In 1845 the Mornington Peninsula was thick with wildlife: herds of kangaroos, wombats, wallabies, many echidnas and koalas and glorious birds, all unused to man and quite tame and inquisitive. ...wonderful trees, abundance of silver wattles, when in blossom, gilded the country and filled the air deliciously with their sweetness. Now population growth is turning the Peninsula into a desert. Research and graphs by Malcolm Legg and Hans Brunner.
Howitt in 1845 wrote:
“ The Peninsula was thick with wildlife, with herds of kangaroos, wombats, wallabies, many echidnas and koalas and glorious birds, all unused to man and quite tame and inquisitive. He described the wonderful trees and abundance of silver wattles which, when in blossom, made the whole country golden and the whole atmosphere filled deliciously with their sweetness.”

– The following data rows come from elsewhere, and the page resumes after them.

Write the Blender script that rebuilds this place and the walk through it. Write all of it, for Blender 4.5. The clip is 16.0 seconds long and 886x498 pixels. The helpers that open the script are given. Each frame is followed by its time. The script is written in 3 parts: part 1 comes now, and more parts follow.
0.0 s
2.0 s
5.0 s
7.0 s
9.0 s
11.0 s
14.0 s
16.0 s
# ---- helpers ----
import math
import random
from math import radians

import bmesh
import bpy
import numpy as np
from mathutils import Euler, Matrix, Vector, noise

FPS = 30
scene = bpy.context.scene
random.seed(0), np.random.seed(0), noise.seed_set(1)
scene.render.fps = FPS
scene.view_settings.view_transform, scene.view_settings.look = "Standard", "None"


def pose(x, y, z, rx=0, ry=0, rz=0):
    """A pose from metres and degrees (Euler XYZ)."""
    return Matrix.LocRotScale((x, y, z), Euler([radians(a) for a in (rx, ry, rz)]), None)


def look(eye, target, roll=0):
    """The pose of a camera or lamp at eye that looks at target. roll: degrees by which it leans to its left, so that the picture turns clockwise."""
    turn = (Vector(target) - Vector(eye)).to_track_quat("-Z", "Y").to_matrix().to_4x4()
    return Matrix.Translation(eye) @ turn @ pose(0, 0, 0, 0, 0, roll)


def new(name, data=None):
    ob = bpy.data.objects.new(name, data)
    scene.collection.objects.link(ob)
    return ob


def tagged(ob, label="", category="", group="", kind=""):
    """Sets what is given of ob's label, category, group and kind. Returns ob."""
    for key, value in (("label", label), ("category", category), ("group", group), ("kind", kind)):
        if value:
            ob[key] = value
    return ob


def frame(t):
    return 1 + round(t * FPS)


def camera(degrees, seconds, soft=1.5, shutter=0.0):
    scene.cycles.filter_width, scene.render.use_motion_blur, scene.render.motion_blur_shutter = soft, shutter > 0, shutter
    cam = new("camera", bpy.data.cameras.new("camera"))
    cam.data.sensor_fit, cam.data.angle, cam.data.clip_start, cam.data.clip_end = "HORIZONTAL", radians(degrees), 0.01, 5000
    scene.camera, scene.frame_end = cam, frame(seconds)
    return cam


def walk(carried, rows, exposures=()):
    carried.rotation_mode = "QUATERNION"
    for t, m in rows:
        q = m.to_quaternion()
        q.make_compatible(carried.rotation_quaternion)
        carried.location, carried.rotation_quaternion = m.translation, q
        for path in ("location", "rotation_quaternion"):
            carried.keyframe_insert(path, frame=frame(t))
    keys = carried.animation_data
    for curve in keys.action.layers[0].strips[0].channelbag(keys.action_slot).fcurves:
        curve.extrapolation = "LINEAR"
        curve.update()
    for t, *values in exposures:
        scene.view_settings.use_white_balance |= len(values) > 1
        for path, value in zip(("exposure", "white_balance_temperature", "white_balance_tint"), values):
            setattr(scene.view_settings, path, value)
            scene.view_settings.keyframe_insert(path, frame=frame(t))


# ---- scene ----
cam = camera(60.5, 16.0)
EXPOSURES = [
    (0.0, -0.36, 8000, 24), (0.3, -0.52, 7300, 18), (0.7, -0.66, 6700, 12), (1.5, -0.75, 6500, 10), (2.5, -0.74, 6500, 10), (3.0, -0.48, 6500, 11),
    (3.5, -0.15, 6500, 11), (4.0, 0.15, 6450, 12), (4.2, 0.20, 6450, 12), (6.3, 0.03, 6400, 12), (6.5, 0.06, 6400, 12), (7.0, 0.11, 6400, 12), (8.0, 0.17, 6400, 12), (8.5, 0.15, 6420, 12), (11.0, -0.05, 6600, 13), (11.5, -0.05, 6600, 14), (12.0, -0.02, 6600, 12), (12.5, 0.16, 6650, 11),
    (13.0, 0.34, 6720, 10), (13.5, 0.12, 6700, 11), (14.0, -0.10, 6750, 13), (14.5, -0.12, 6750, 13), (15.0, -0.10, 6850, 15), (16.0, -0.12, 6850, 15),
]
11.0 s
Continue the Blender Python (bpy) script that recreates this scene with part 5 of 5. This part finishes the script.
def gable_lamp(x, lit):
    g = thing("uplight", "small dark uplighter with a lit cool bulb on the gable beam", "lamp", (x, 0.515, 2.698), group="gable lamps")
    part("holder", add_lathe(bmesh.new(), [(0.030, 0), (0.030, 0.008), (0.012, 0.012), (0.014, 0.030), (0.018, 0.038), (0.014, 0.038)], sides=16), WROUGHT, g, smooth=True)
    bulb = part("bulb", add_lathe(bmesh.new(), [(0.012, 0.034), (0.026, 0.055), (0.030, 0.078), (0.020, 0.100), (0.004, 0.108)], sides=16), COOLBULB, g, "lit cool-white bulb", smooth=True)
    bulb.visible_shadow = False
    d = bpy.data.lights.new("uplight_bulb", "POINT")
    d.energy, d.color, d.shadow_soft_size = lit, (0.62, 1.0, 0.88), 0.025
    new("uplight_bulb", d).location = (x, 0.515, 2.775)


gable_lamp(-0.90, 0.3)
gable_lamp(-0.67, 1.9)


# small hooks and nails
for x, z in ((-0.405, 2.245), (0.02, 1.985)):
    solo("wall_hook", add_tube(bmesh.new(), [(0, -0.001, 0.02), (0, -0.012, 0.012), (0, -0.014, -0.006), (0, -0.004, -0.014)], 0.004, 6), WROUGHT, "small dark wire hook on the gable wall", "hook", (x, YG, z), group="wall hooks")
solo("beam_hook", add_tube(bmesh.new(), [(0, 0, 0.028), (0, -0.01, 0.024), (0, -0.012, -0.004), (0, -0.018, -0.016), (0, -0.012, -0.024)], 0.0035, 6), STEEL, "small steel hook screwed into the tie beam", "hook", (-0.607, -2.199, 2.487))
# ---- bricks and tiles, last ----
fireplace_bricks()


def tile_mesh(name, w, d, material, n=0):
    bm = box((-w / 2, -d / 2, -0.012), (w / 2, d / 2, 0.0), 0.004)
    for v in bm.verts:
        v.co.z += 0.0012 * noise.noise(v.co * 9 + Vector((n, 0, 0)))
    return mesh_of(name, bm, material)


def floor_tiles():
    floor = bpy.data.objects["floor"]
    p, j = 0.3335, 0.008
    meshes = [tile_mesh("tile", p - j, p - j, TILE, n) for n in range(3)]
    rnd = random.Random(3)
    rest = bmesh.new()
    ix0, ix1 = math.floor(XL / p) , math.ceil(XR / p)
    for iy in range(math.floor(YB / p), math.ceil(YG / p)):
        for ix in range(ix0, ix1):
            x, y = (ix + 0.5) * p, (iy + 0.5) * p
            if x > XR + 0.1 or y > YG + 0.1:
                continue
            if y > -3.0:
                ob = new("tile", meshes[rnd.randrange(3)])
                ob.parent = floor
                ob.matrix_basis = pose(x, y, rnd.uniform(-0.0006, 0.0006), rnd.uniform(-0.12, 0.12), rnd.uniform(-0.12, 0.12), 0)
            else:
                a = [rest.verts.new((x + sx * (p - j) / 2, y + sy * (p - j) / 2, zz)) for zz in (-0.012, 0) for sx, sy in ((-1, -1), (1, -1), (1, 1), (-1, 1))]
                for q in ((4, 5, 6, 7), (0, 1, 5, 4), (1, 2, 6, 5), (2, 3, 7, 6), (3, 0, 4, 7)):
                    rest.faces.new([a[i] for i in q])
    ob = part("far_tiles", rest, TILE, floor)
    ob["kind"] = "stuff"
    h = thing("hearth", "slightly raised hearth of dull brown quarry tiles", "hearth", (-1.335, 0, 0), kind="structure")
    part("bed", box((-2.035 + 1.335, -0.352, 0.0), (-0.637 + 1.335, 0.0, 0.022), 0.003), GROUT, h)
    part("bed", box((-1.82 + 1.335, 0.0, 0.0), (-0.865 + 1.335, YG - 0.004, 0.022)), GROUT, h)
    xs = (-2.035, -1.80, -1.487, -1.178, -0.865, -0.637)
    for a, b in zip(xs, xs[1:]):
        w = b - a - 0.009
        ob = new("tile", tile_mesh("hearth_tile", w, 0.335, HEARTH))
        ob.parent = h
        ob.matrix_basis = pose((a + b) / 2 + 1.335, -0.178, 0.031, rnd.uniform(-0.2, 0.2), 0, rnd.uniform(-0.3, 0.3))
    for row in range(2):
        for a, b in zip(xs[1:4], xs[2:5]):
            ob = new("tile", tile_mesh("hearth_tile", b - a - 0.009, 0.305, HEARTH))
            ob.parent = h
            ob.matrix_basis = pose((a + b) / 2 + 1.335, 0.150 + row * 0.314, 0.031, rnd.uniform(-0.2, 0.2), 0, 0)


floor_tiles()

Henry Tuck and others also stated that Kangaroos were like herds of sheep and could never be shot out, and bandicoots and possums were in hundreds and that the native cat was one of the commonest animals.
Ms. Cavill, who lives next to the Moorooduc Quarry Reserve commented in her Masters Thesis:
“In the 1930’s we found bush around us, a whole wonderland of animals, wild flowers, birds, hollow trees, gullies and ground water ways.